Don’t shriek when plaintiff’s counsel
accuses you of sleeping with 
the defendant. Try to forget 
that co-counsel’s son carpools
with your daughter. Count the lines
in the wood grain of the
conference room table. Hum
in your head to the rat-a-tat 
of the stenographer’s flying fingers. 
Breathe. Wait for your lawyer’s objection. 
Later, when he asks: Was it true? 
don’t slap him. Don’t place a straight razor
near your bubble bath. Leave 
your pearl-handled revolver at home, 
tucked under your monogrammed hankies. 
Remember you don’t have a revolver… 
or hankies. Remember all the dimes 
you earned ironing your father’s hankies.
Try to forget his shadow in your doorway.
Try to forget his hand over your mouth.
Try to forget the sticky touch of your brother’s
beanbag chair on your bare thighs, 
your brother’s threat: I’ll tell everyone what you did.
Try to forget his needling question:
Does it feel good when I touch you here?




Elya Braden, a former corporate lawyer and entrepreneur, is now a writer and collage artist living in Los Angeles where she leads workshops for writers. Her work has appeared in Causeway Lit, Forge, Linden Avenue, poemmemoirstory, Serving House Journal, Willow Review and elsewhere. You can find her online at

Editor’s Pick – Hannah Stone

While the re-launch submissions roll in (which we will be selecting from at the end of June) I asked my two co-editors which of the poems that had picked up either a Readers’ Choice or Editor’s Choice Award in the past were their favourite poems.

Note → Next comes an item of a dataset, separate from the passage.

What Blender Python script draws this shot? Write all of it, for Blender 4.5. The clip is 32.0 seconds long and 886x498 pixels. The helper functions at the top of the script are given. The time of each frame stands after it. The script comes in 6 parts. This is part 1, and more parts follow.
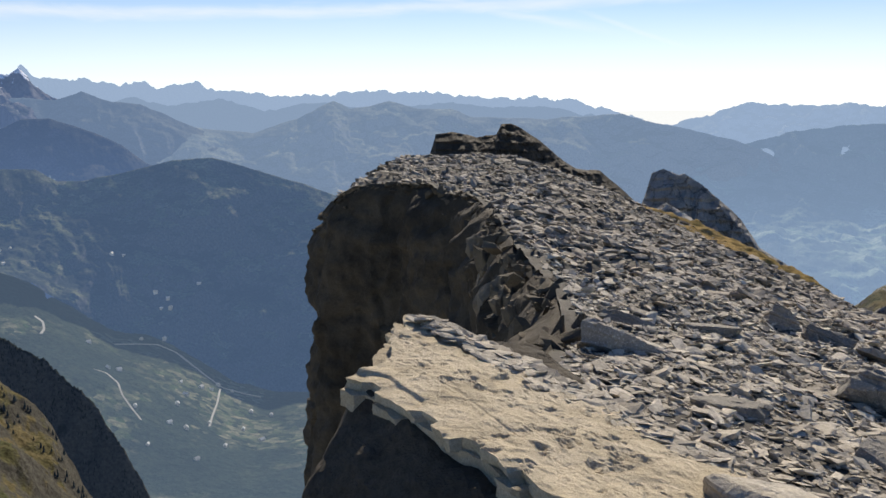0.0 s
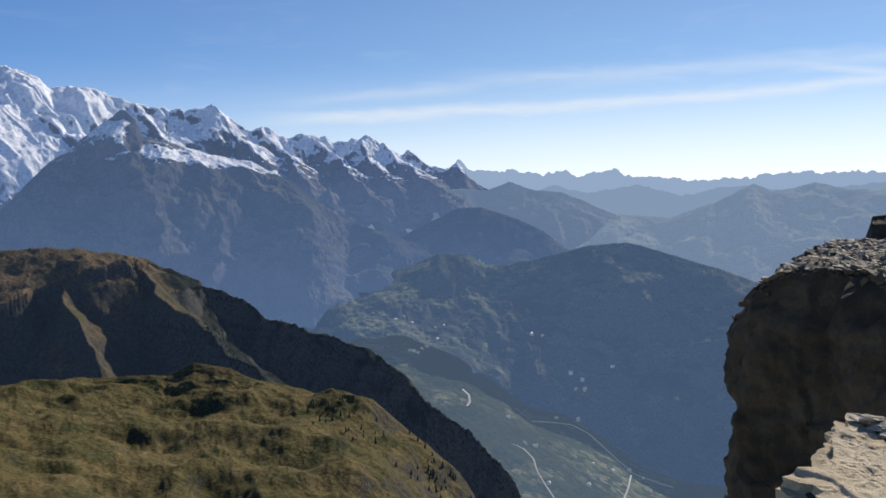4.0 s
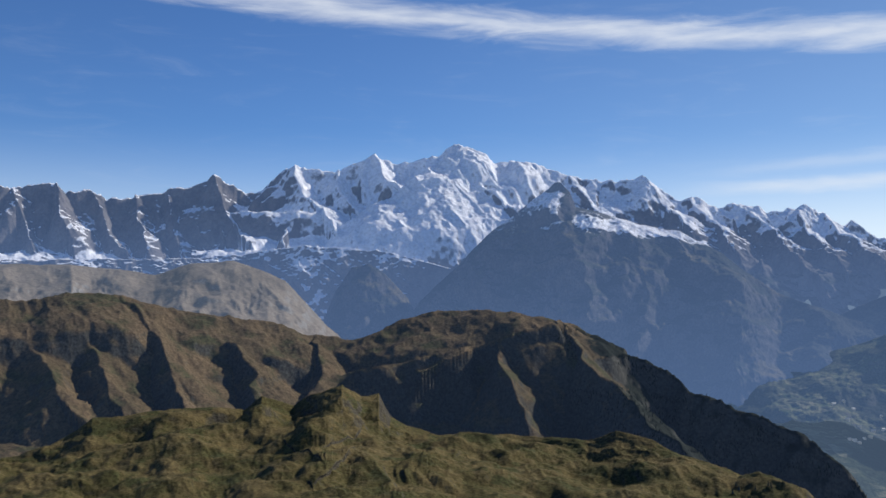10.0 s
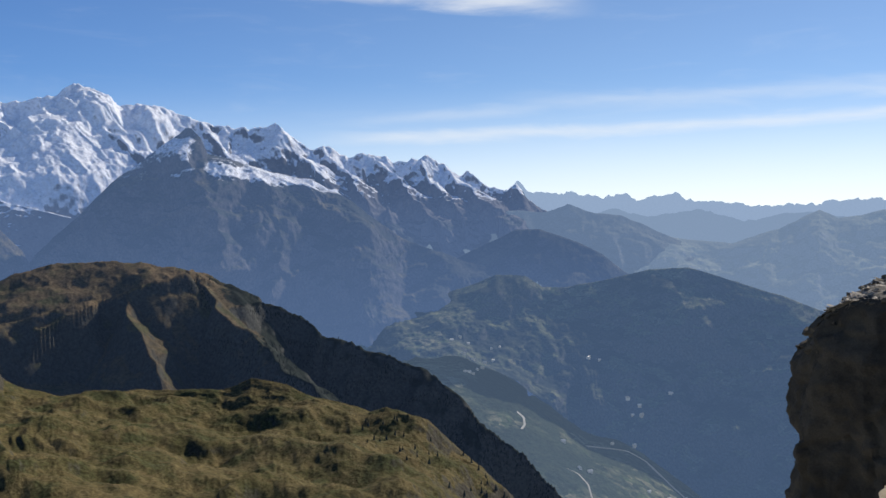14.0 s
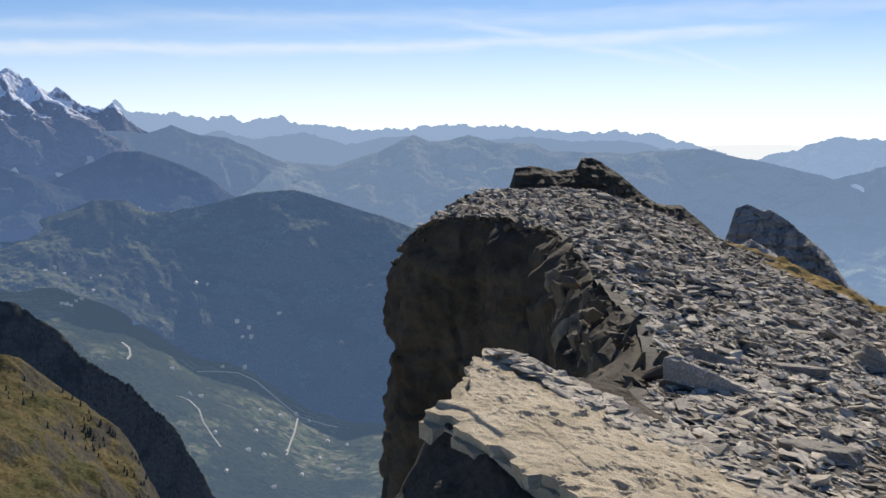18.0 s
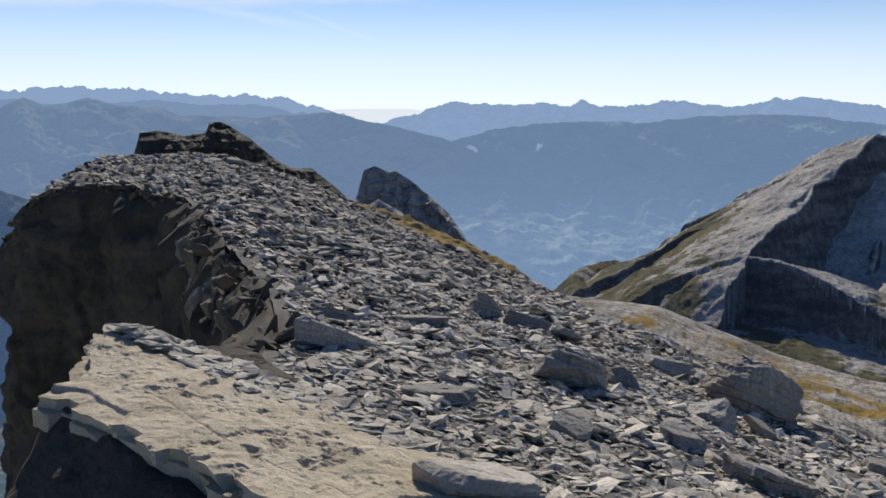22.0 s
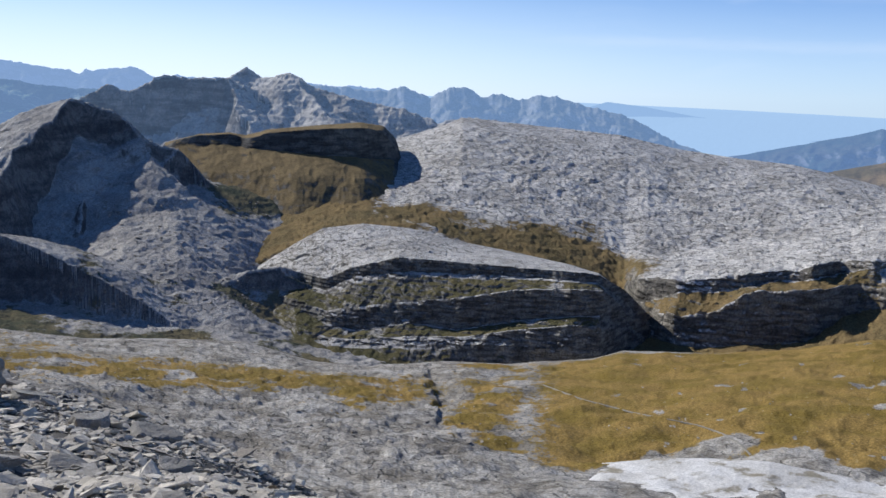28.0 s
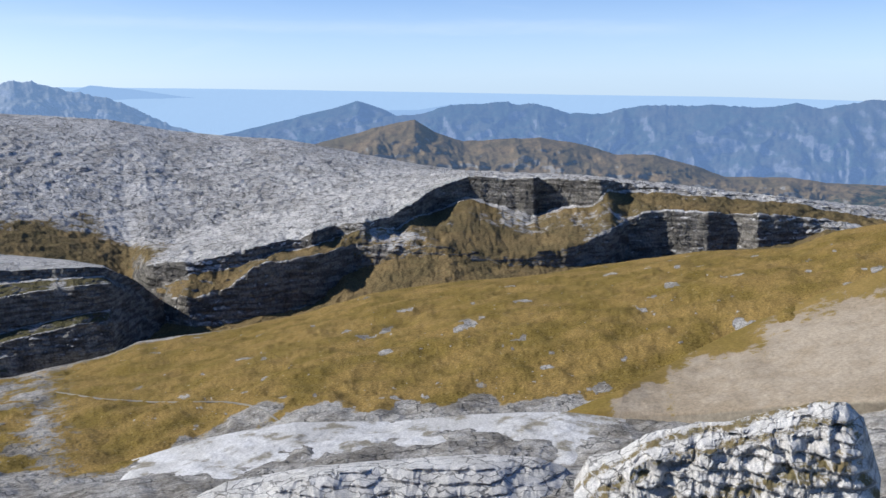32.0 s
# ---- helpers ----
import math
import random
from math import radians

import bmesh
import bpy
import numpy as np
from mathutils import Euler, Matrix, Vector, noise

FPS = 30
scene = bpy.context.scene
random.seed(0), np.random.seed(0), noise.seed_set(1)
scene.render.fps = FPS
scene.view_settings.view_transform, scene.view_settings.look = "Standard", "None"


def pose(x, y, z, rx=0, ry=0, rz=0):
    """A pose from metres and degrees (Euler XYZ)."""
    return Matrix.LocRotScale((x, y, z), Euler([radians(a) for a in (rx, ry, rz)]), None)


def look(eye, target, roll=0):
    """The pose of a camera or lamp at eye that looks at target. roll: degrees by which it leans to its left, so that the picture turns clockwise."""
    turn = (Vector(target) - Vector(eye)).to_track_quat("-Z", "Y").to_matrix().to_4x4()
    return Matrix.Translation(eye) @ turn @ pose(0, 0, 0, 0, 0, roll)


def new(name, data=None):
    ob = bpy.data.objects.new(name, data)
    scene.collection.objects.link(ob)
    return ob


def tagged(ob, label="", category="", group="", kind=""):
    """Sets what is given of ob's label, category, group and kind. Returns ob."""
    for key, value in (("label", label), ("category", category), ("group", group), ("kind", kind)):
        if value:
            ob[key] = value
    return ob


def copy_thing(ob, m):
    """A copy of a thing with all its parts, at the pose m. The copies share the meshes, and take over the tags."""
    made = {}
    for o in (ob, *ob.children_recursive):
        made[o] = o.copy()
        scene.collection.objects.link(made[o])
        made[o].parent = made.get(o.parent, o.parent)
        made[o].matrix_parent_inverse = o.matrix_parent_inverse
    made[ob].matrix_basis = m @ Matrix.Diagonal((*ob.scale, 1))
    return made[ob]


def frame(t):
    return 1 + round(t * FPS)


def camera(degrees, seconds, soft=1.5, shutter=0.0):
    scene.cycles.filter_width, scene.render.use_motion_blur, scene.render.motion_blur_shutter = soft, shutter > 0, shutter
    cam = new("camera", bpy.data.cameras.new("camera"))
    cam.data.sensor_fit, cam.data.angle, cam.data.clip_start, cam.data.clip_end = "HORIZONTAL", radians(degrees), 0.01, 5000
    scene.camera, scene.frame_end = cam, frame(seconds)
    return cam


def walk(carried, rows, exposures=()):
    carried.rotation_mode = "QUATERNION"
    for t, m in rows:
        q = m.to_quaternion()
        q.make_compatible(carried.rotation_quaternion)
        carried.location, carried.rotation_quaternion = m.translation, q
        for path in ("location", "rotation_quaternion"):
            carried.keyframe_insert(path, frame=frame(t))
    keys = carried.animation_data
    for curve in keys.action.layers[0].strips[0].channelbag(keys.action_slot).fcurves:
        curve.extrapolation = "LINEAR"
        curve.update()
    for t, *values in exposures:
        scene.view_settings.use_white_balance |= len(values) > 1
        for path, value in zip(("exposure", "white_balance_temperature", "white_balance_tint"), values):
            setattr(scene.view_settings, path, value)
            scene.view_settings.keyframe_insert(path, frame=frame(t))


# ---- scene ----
FOV = 50.03
cam = camera(FOV, 32.0)
# seconds, heading (degrees clockwise from the ridge), pitch, roll
PATH = (
    (0, 0.00, -7.55, -0.14), (0.5, -3.81, -7.32, -0.55), (1, -6.92, -6.59, -0.77), (1.5, -9.03, -6.31, 0.02),
    (2, -11.60, -4.71, 0.50), (2.5, -15.33, -3.57, 0.55), (3, -17.76, -2.93, 0.33), (3.5, -20.93, -2.85, -0.33),
    (4, -24.65, -2.17, -1.15), (4.5, -26.90, -1.02, -1.01), (6.5, -36.75, 1.09, -0.79), (7, -39.93, 1.65, -0.83),
    (7.5, -42.32, 1.67, -0.60), (8, -45.79, 2.25, -0.22), (8.5, -47.98, 1.96, 0.51), (9, -48.86, 1.85, 0.44),
    (9.5, -49.66, 2.03, 0.39), (10, -49.95, 2.15, 0.64), (10.5, -49.53, 2.17, 0.69), (11, -48.62, 2.27, 0.54),
    (11.5, -46.49, 2.00, 0.50), (12, -42.47, 1.27, 0.71), (12.5, -39.44, 0.73, 0.32), (13, -35.27, -0.19, 0.06),
    (13.5, -31.24, -0.42, 0.09), (14, -28.11, -0.88, -0.13), (14.5, -24.36, -1.31, -0.22), (16.5, -13.01, -3.66, -0.30),
    (17, -10.55, -4.63, -0.06), (17.5, -8.05, -5.13, -0.13), (18, -4.72, -5.54, 0.09), (18.5, -1.64, -5.79, -0.08),
    (19, -0.52, -6.35, 0.46), (19.5, -0.08, -7.42, 0.49), (20, 1.25, -8.06, 0.27), (20.5, 5.67, -7.78, 0.76),
    (21, 10.12, -7.63, 0.34), (21.5, 13.75, -7.82, -0.13), (22, 17.08, -7.69, -0.10), (22.5, 21.04, -7.62, -0.37),
    (23, 24.66, -7.78, -0.66), (23.5, 29.10, -7.67, -0.80), (24, 33.48, -8.20, -1.36), (24.5, 37.18, -8.33, -0.93),
    (26.5, 49.23, -9.00, 1.16), (27, 53.39, -9.44, 1.20), (27.5, 58.17, -9.09, 1.34), (28, 62.88, -9.38, 1.19),
    (28.5, 67.42, -9.60, 0.68), (29, 71.32, -10.09, 0.31), (29.5, 74.51, -10.06, 0.44), (30, 76.87, -10.19, 0.11),
    (30.5, 80.55, -10.01, -0.51), (31, 84.72, -10.24, -0.72), (31.5, 88.30, -10.29, -0.66), (32, 92.42, -10.42, -0.69),
)
ARM = 0.35  # the camera is held at arm's length and swings round the body


def held(heading, pitch, roll):
    a, b = radians(heading), radians(pitch)
    eye = Vector((ARM * math.sin(a), ARM * math.cos(a), 0))
    way = Vector((math.sin(a) * math.cos(b), math.cos(a) * math.cos(b), math.sin(b)))
    return look(eye, eye + way, roll)


# seconds, stops, kelvin, tint
EXPOSURES = ((0.0, 0.18, 7200, 10), (0.6, 0.12, 7200, 10), (1.4, 0.05, 7150, 10), (6.2, 0.05, 7000, 10), (7.2, 0.2, 6900, 10), (8.0, -0.05, 6650, 10), (11.6, -0.02, 6650, 10),
             (12.6, 0.3, 6900, 10), (13.2, 0.3, 6900, 10), (14.0, 0.05, 6900, 10), (17.6, 0.05, 6750, 10), (18.5, 0.18, 7200, 10), (19.3, 0.18, 7250, 10), (20.4, 0.05, 7200, 10),
             (22.0, -0.08, 6500, 10), (24.0, -0.15, 6050, 10), (28.0, -0.02, 5850, 10), (32.0, 0.05, 5800, 10))
walk(cam, [(t, held(h, p, r)) for t, h, p, r in PATH], EXPOSURES)

# ---- sky and sun ----
SUN_HEADING, SUN_HEIGHT = 8.0, 34.0
sky_world = bpy.data.worlds.new("sky")
scene.world = sky_world
sky_world.use_nodes = True


def graph(tree):
    """A short way to write nodes: n(type, inputs, props) makes one and returns its first output."""
    tree.nodes.clear()

    def n(kind, ins=None, out=0, **props):
        node = tree.nodes.new(kind)
        if "operation" in props:
            node.operation = props["operation"]
        if "clamp" in props:
            node.use_clamp = props["clamp"]
        if "data" in props:
            node.data_type = props["data"]
        if "blend" in props:
            node.blend_type = props["blend"]
        if "ease" in props:
            node.interpolation_type = props["ease"]
        for k, v in (ins or {}).items():
            s = node.inputs[k]
            if isinstance(v, bpy.types.NodeSocket):
                tree.links.new(v, s)
            else:
                s.default_value = v
        return node.outputs[out] if len(node.outputs) else None
    return n


def m(n, op, a, b=0.0, c=0.0, clamp=False):
    return n("ShaderNodeMath", {0: a, 1: b, 2: c}, operation=op, clamp=clamp)


def mixc(n, fac, a, b, how="MIX"):
    node = n("ShaderNodeMix", {0: fac, 6: a, 7: b}, out=2, data="RGBA", blend=how)
    return node


def ramp(n, x, lo, hi, a=0.0, b=1.0):
    return n("ShaderNodeMapRange", {0: x, 1: lo, 2: hi, 3: a, 4: b}, ease="SMOOTHSTEP")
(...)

I’ll start with Hannah Stone’s choice, which is I Help My Husband Sleep by Karen Greenbaum-Maya. The subject matter is common ground, which makes it that much harder to write it well, especially when you are up against wonderful canonical poems such as those written by Sharon Olds about her father. This one touched all three editors profoundly, and I seem to remember Brett Evans over at Prole really liking this too.


I Help My Husband Sleep

Your head rolls onto my shoulder, crushes
my hair so it rasps in my ear.
I smell your silver hair,
Einstein-wild from hospital sweat,
waxy under my hand.
Me almost under you, offering myself
as a better bed, compressing
the single-use egg-crate mattress.
I’m here to let you let down.
Stop fighting your eyelids’ pull.
Burrow your heavy head into my breast.
I’ll hold on while you take up your dreams
like a tired dog who feels the grass
under his paws, twitching in his sleep
at the flicker of abundant rabbits.
I lie braced in the narrow bed
that keeps me from cradling you enough.



Karen Greenbaum-Maya, retired clinical psychologist, German major, two-time Pushcart nominee and occasional photographer, no longer lives for Art but still thinks about it a lot. Kattywompus Press publishes her two chapbooks, Burrowing Song and Eggs Satori. Kelsay Books publishes her book-length collection, The Book of Knots and their Untying.